Reinhart/Rogoff on Debt

The recent discussion around the study on the economic consequences of public debt by Harvard economics professors Carmen Reinhart and Kenneth Rogoff is mainly about statistical methodology. About which I will not comment. However, the question of public debt has played a major role in European and US history for many centuries, including recent history since 1700. The South Sea Bubble in England and the Mississippi Bubble in France in1720 led to political changes in both countries. In England it ushered in the Whig Supremacy (and Salutary Neglect) of Sir Robert Walpole and Henry Pelham (1720-1760) who pursued low taxes which permitted the capital accumulation for industrialization. It ended with the succession of George III. The Peace of Paris (1763) ended the Seven Years’ War which gained victories for England but left England with the largest national debt in its history. George III’s King’s Friends sought to increase taxes in England and America, creating a new Whig opposition in both. Another success in the Seven Years’ War was the gaining of Indian provinces by the English East India Company. It re-assigned land property rights in Bengal, creating a famine and a fall in its stock price on the London Exchange. The English parliament sought to boast the stock price by creating an East India bureaucracy in the colonies to export tea.

(The colonists bought tea from the Dutch through its islands in the Caribbean at lower prices.) The Boston Tea Party led to the abolition of the Massachusetts charter, the military occupation of Boston and the meeting of the Continental Congress. The new French king decided to go beyond secret help to the Americans by going to war with England. France and America were successful but at the price of a much larger national debt for France.

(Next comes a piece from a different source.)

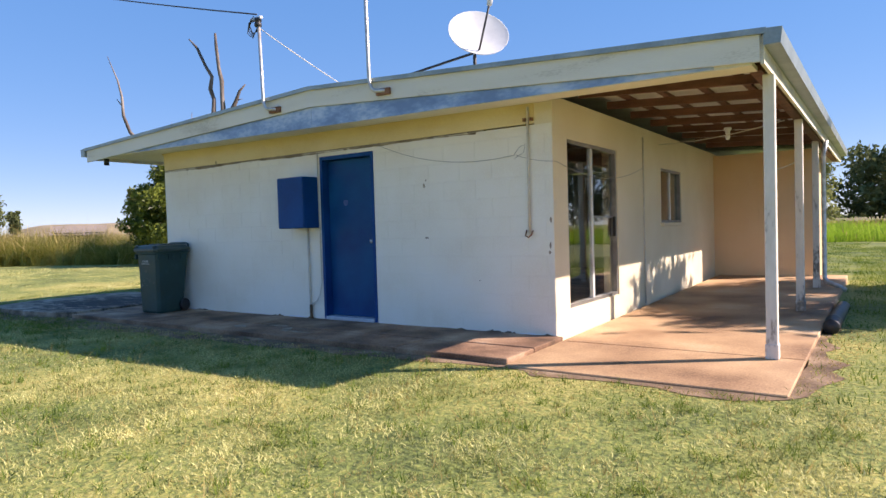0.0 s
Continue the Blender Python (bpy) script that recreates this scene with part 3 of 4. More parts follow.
# ---- doors ----
def front_door():
    d = thing("door_front", -5.56, WY0, 0.06)
    tagged(d, "closed royal blue flush door in a blue frame", "door", kind="structure")
    for s in (-1, 1):
        part("jamb", cuboid(min(s * 0.46, s * 0.415), max(s * 0.46, s * 0.415), -0.012, 0.17, 0, 2.14, 0.004), BLUE, d)
    part("head", cuboid(-0.415, 0.415, -0.012, 0.17, 2.09, 2.14, 0.004), BLUE, d)
    part("leaf", cuboid(-0.411, 0.411, 0.10, 0.14, 0.045, 2.086, 0.003), DOORBLUE, d)
    part("threshold", cuboid(-0.415, 0.415, -0.03, 0.17, -0.005, 0.04, 0.006), STEPGREY, d)
    k = part("knob", lathe([(0.026, 0.0), (0.026, 0.006), (0.012, 0.012), (0.012, 0.03), (0.026, 0.042), (0.028, 0.055), (0.016, 0.066)], 16), GALV, d, True)
    k.matrix_basis = pose(0.35, 0.10, 1.02, 90)
    s = part("worn_spot", prism([(-0.045, 0.0), (-0.03, -0.035), (0.005, -0.05), (0.035, -0.02), (0.04, 0.02), (0.0, 0.035), (-0.035, 0.03)], 0.0, 0.0012, "y"), material("chalky_blue_patch", [(0.3, (0.05, 0.10, 0.24)), (0.7, (0.09, 0.15, 0.3))], scale=20), d)
    s.location = (-0.11, 0.0984, 1.53)
    return d


front_door()


def side_door():
    d = thing("door_side", WX0, 13.49, 0.0)
    tagged(d, "dark navy door standing in a navy frame", "door", kind="structure")
    for s in (-1, 1):
        part("jamb", cuboid(-0.02, 0.15, min(s * 0.46, s * 0.415), max(s * 0.46, s * 0.415), 0.0, 2.17, 0.004), NAVY, d)
    part("head", cuboid(-0.02, 0.15, -0.415, 0.415, 2.12, 2.17, 0.004), NAVY, d)
    part("leaf", cuboid(0.07, 0.11, -0.411, 0.411, 0.155, 2.117, 0.003), NAVY, d)
    part("step", cuboid(-0.045, 0.15, -0.415, 0.415, 0.0, 0.15, 0.008), SLATEBLUE, d)
    k = part("knob", lathe([(0.024, 0.0), (0.012, 0.01), (0.012, 0.03), (0.026, 0.042), (0.024, 0.058)], 12, "x"), GALV, d, True)
    k.matrix_basis = pose(0.07, -0.34, 1.1, 0, 0, 180)
    return d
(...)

The French Revolution followed, as well as a war between England and France. England’s defeat of Napoleon found it with another huge debt. England
returned to the Gold Standard. It reformed its parliament and ushered in free trade. It had sound economic policy set by William Gladstone for almost half a century, while France kept its tariffs and experienced revolutions in 1830, 1848 and 1871. These policy decisions may help to illuminate the purely statistical analysis in the economic studies.